■ Problem to work on
Print the listing as it stands, omitting all images.

■ Data shown

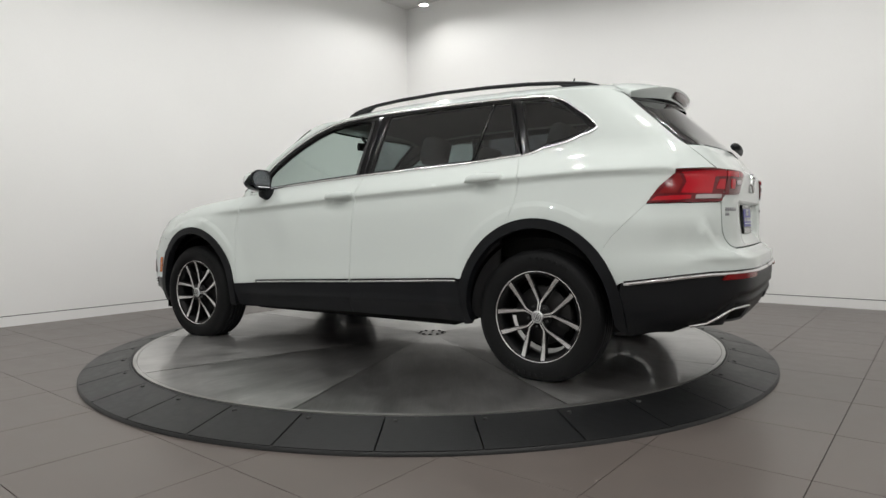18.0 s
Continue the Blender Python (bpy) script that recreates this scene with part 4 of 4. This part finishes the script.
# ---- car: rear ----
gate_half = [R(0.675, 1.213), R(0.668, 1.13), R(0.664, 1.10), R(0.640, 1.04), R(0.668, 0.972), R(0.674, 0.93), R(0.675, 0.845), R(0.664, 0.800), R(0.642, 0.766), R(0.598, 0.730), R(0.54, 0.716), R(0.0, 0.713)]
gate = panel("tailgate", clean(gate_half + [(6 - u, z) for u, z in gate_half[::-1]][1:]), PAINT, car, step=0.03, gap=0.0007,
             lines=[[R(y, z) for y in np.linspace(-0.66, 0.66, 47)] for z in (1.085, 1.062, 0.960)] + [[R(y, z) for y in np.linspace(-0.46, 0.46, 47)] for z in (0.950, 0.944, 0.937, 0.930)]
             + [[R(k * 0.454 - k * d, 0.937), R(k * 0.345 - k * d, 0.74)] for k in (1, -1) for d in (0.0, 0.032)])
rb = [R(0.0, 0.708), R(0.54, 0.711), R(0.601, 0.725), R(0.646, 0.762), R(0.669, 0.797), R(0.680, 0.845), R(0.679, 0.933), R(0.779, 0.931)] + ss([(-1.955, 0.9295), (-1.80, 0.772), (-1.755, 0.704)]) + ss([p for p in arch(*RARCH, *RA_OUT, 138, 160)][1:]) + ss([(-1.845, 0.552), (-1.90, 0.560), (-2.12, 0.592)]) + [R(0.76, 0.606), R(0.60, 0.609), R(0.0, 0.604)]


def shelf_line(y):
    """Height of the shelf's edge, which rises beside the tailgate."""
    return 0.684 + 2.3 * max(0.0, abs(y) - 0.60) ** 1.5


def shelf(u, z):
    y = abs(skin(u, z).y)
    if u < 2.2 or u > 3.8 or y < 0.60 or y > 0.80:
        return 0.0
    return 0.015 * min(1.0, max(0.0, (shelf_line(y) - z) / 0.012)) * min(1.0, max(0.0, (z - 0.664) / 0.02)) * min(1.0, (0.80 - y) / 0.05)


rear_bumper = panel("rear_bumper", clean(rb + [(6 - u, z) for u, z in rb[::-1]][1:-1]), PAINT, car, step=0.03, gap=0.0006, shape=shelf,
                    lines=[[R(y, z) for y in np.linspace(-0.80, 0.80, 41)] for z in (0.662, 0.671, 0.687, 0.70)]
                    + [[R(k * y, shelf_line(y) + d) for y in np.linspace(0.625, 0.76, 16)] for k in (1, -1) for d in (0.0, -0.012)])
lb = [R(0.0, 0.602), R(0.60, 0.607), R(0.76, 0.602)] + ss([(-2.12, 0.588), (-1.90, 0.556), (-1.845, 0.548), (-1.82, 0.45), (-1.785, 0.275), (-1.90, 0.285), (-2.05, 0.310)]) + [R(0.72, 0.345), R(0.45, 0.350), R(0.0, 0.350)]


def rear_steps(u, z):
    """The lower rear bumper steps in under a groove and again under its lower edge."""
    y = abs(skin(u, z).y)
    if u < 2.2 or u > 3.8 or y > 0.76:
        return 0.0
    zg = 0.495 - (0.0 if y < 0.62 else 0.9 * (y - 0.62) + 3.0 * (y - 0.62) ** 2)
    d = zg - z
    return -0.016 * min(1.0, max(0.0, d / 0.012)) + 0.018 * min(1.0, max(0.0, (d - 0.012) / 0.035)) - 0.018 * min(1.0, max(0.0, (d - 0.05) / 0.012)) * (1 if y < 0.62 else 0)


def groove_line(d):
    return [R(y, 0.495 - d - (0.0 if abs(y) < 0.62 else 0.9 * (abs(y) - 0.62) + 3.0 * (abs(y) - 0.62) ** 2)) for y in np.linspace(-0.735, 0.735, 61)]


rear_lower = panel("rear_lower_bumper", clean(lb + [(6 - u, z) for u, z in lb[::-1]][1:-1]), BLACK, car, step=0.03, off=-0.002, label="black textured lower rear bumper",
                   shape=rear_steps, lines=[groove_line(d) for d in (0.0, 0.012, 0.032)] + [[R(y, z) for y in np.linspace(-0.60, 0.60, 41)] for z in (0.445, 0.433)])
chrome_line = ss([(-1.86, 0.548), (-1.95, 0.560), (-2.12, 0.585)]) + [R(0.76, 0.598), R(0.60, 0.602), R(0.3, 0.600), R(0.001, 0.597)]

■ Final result
18.0 s
Continue the Blender Python (bpy) script that recreates this scene with part 4 of 4. This part finishes the script.
# ---- car: rear ----
gate_half = [R(0.675, 1.213), R(0.668, 1.13), R(0.664, 1.10), R(0.640, 1.04), R(0.668, 0.972), R(0.674, 0.93), R(0.675, 0.845), R(0.664, 0.800), R(0.642, 0.766), R(0.598, 0.730), R(0.54, 0.716), R(0.0, 0.713)]
gate = panel("tailgate", clean(gate_half + [(6 - u, z) for u, z in gate_half[::-1]][1:]), PAINT, car, step=0.03, gap=0.0007,
             lines=[[R(y, z) for y in np.linspace(-0.66, 0.66, 47)] for z in (1.085, 1.062, 0.960)] + [[R(y, z) for y in np.linspace(-0.46, 0.46, 47)] for z in (0.950, 0.944, 0.937, 0.930)]
             + [[R(k * 0.454 - k * d, 0.937), R(k * 0.345 - k * d, 0.74)] for k in (1, -1) for d in (0.0, 0.032)])
rb = [R(0.0, 0.708), R(0.54, 0.711), R(0.601, 0.725), R(0.646, 0.762), R(0.669, 0.797), R(0.680, 0.845), R(0.679, 0.933), R(0.779, 0.931)] + ss([(-1.955, 0.9295), (-1.80, 0.772), (-1.755, 0.704)]) + ss([p for p in arch(*RARCH, *RA_OUT, 138, 160)][1:]) + ss([(-1.845, 0.552), (-1.90, 0.560), (-2.12, 0.592)]) + [R(0.76, 0.606), R(0.60, 0.609), R(0.0, 0.604)]


def shelf_line(y):
    """Height of the shelf's edge, which rises beside the tailgate."""
    return 0.684 + 2.3 * max(0.0, abs(y) - 0.60) ** 1.5


def shelf(u, z):
    y = abs(skin(u, z).y)
    if u < 2.2 or u > 3.8 or y < 0.60 or y > 0.80:
        return 0.0
    return 0.015 * min(1.0, max(0.0, (shelf_line(y) - z) / 0.012)) * min(1.0, max(0.0, (z - 0.664) / 0.02)) * min(1.0, (0.80 - y) / 0.05)


rear_bumper = panel("rear_bumper", clean(rb + [(6 - u, z) for u, z in rb[::-1]][1:-1]), PAINT, car, step=0.03, gap=0.0006, shape=shelf,
                    lines=[[R(y, z) for y in np.linspace(-0.80, 0.80, 41)] for z in (0.662, 0.671, 0.687, 0.70)]
                    + [[R(k * y, shelf_line(y) + d) for y in np.linspace(0.625, 0.76, 16)] for k in (1, -1) for d in (0.0, -0.012)])
lb = [R(0.0, 0.602), R(0.60, 0.607), R(0.76, 0.602)] + ss([(-2.12, 0.588), (-1.90, 0.556), (-1.845, 0.548), (-1.82, 0.45), (-1.785, 0.275), (-1.90, 0.285), (-2.05, 0.310)]) + [R(0.72, 0.345), R(0.45, 0.350), R(0.0, 0.350)]


def rear_steps(u, z):
    """The lower rear bumper steps in under a groove and again under its lower edge."""
    y = abs(skin(u, z).y)
    if u < 2.2 or u > 3.8 or y > 0.76:
        return 0.0
    zg = 0.495 - (0.0 if y < 0.62 else 0.9 * (y - 0.62) + 3.0 * (y - 0.62) ** 2)
    d = zg - z
    return -0.016 * min(1.0, max(0.0, d / 0.012)) + 0.018 * min(1.0, max(0.0, (d - 0.012) / 0.035)) - 0.018 * min(1.0, max(0.0, (d - 0.05) / 0.012)) * (1 if y < 0.62 else 0)


def groove_line(d):
    return [R(y, 0.495 - d - (0.0 if abs(y) < 0.62 else 0.9 * (abs(y) - 0.62) + 3.0 * (abs(y) - 0.62) ** 2)) for y in np.linspace(-0.735, 0.735, 61)]


rear_lower = panel("rear_lower_bumper", clean(lb + [(6 - u, z) for u, z in lb[::-1]][1:-1]), BLACK, car, step=0.03, off=-0.002, label="black textured lower rear bumper",
                   shape=rear_steps, lines=[groove_line(d) for d in (0.0, 0.012, 0.032)] + [[R(y, z) for y in np.linspace(-0.60, 0.60, 41)] for z in (0.445, 0.433)])
chrome_line = ss([(-1.86, 0.548), (-1.95, 0.560), (-2.12, 0.585)]) + [R(0.76, 0.598), R(0.60, 0.602), R(0.3, 0.600), R(0.001, 0.597)]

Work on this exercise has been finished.